Too often, charitable organizations do the development equivalent of giving pain medicine without seeking out the underlying cause of the pain. They usually focus exclusively on treating the visible symptoms of poverty, such as hunger or the lack of good healthcare, rather than identifying its root causes. But alleviation from poverty’s symptoms shouldn’t be the goal; addressing the reasons why communities struggle to become prosperous should, which will drive poverty and its myriad symptoms away for good. Creating prosperity is not the same thing as alleviating poverty, and it requires a different approach, including spurring innovation, creating good jobs, and removing the underlying barriers that prevent people from accessing the goods and services they need.  

  1. Do the organization’s activities help or hinder the creation of a market?

A few years ago, Toms, a shoe company, got into hot water for its promise to donate an additional pair of shoes to children in need each time it sold a pair of shoes. The company and its charitable program may indeed have had good intentions, but it was unintentionally hindering the ability of people and businesses in low-income communities to solve their own problems in sustainable ways.

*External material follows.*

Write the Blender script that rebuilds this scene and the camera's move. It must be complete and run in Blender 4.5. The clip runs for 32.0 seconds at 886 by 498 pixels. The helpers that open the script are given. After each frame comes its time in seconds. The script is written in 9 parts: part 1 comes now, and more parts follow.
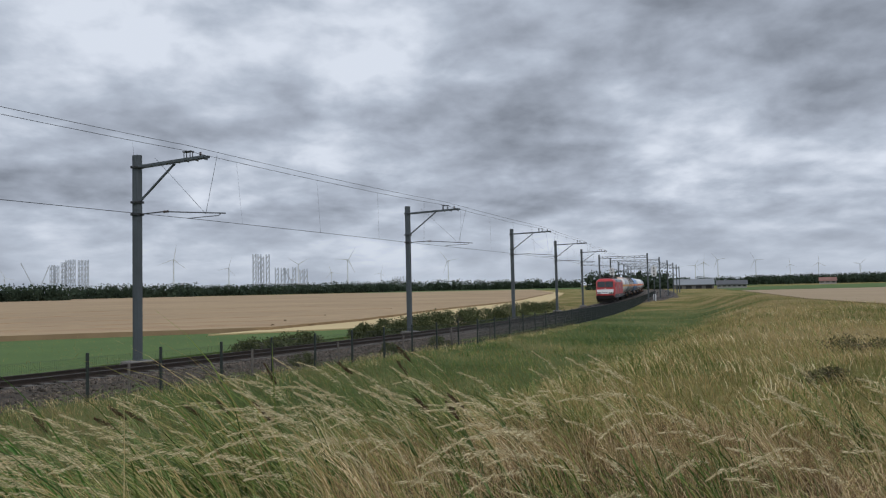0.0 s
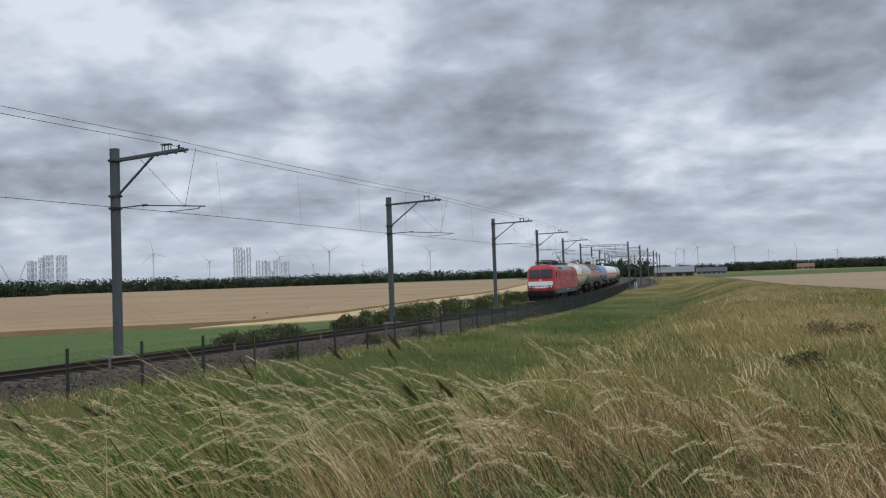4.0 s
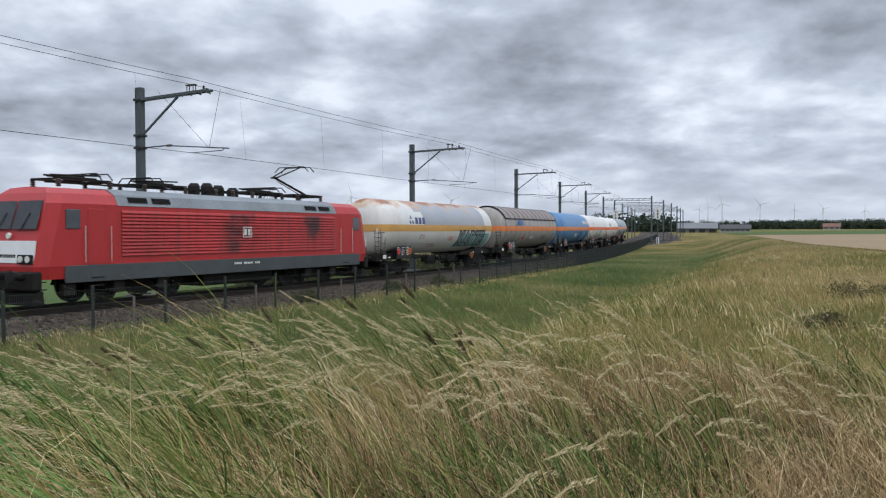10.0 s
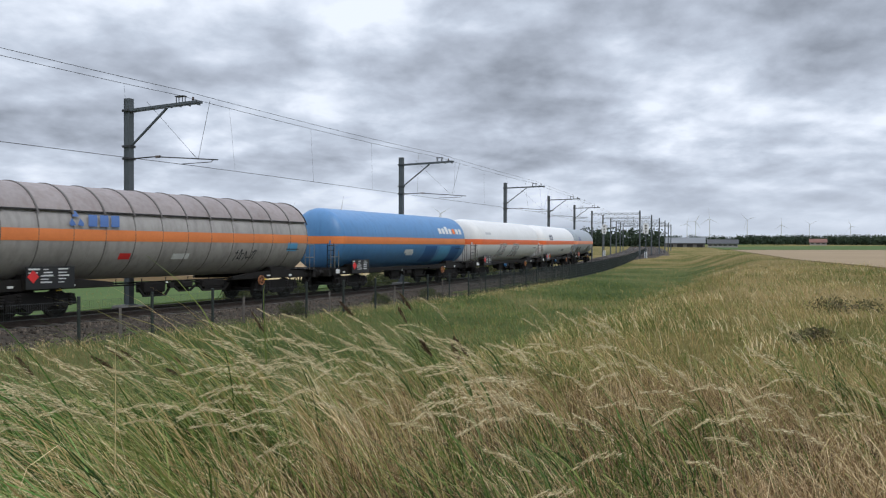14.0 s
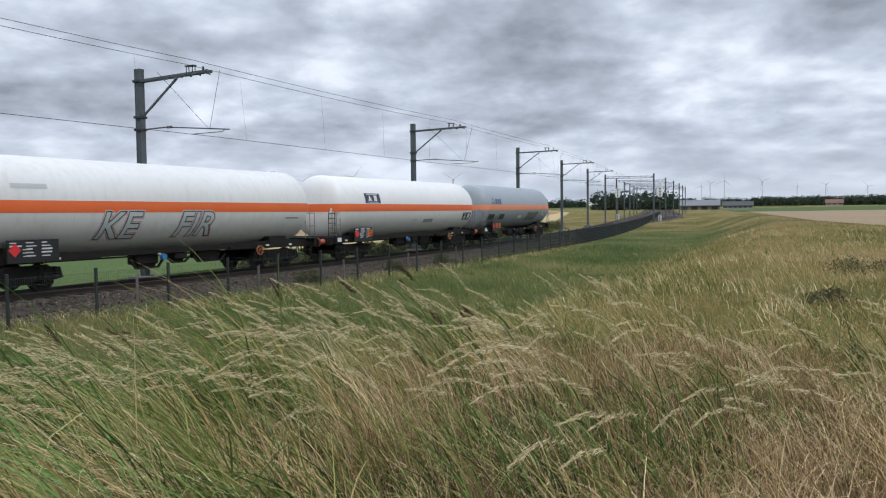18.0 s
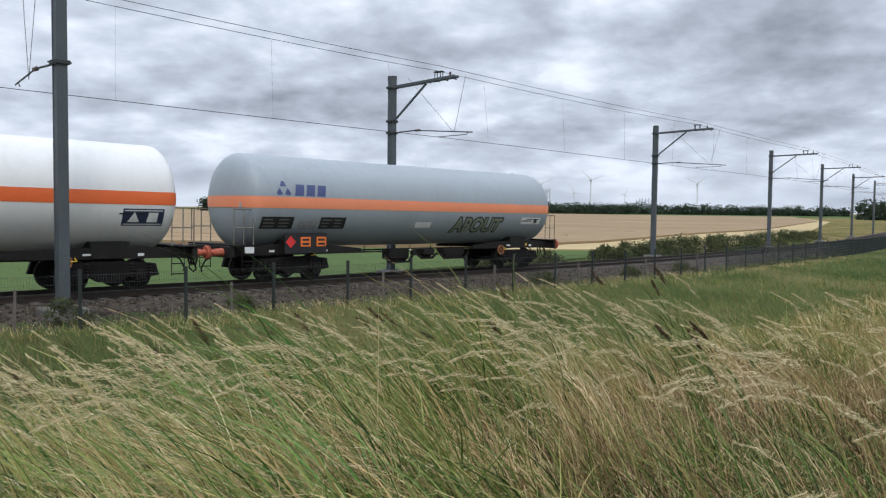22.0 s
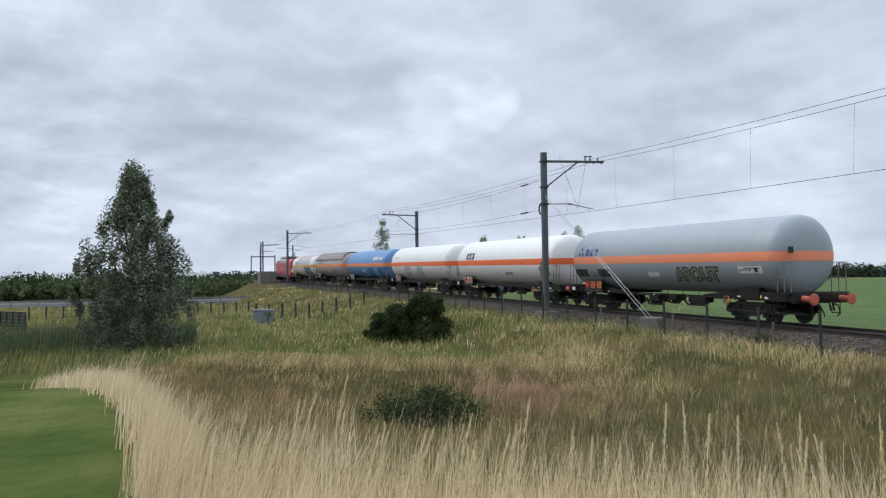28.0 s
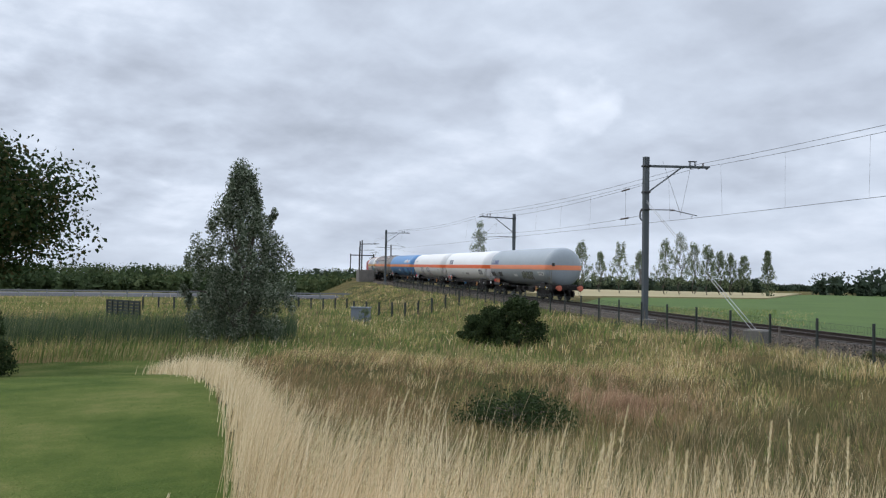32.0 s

By donating free shoes, Toms was lowering the demand for local shoe producers and making local economies dependent on the free shoes it provided. This prevented the creation of local jobs and obstructed the development of any kind of long-term solution to the problem. In other words, Toms’ free shoes initiative, which it eventually did away with in 2019, was preventing a needed market for affordable shoes from being created. 

A better solution is to encourage market-creating innovation, which helps make expensive, inaccessible products become affordable and accessible for average people. A brilliant example of this is Brazil’s Havaianas flip flops which created a thriving new market for simple, affordable footwear that met the needs of people in lower-income regions of the country. This new market created thousands of jobs and helped propel those communities toward prosperity. 

Or take Drinkwell, an organization that’s transforming Bangladesh’s clean water crisis into an entrepreneurial opportunity. Rather than simply using donations to dig wells and build filtration systems, Drinkwell partners with local entrepreneurs. The organization provides entrepreneurs with affordable, efficient water filtration systems, which they then use to supply affordable, clean water to their communities. By creating a new market for clean water, Drinkwell not only creates new jobs, but also a system of incentives and value creation to ensure the “Water ATMs” that entrepreneurs set up continue to operate in the long term, rather than simply breaking down when their parts wear out, as happens with so many donated wells. Not all solutions need to follow the exact same blueprint, but they all need to encourage, rather than discourage, the creation of new markets that will ultimately produce prosperity. 

Charitable giving is a good thing, and donation-funded projects can certainly do a lot to help people in need. Building new markets and creating prosperity can take time, so charitable organizations can serve an important role as a stop-gap solution to alleviate suffering until economies can grow more prosperous. But people living in poverty need more than resources; they need innovative new systems that will create prosperity in their communities. Charitable organizations need to make sure they are being thoughtful about their projects and activities. By taking the time to reflect on these three questions, they can be more sure that they are complimenting and encouraging the creation of prosperity.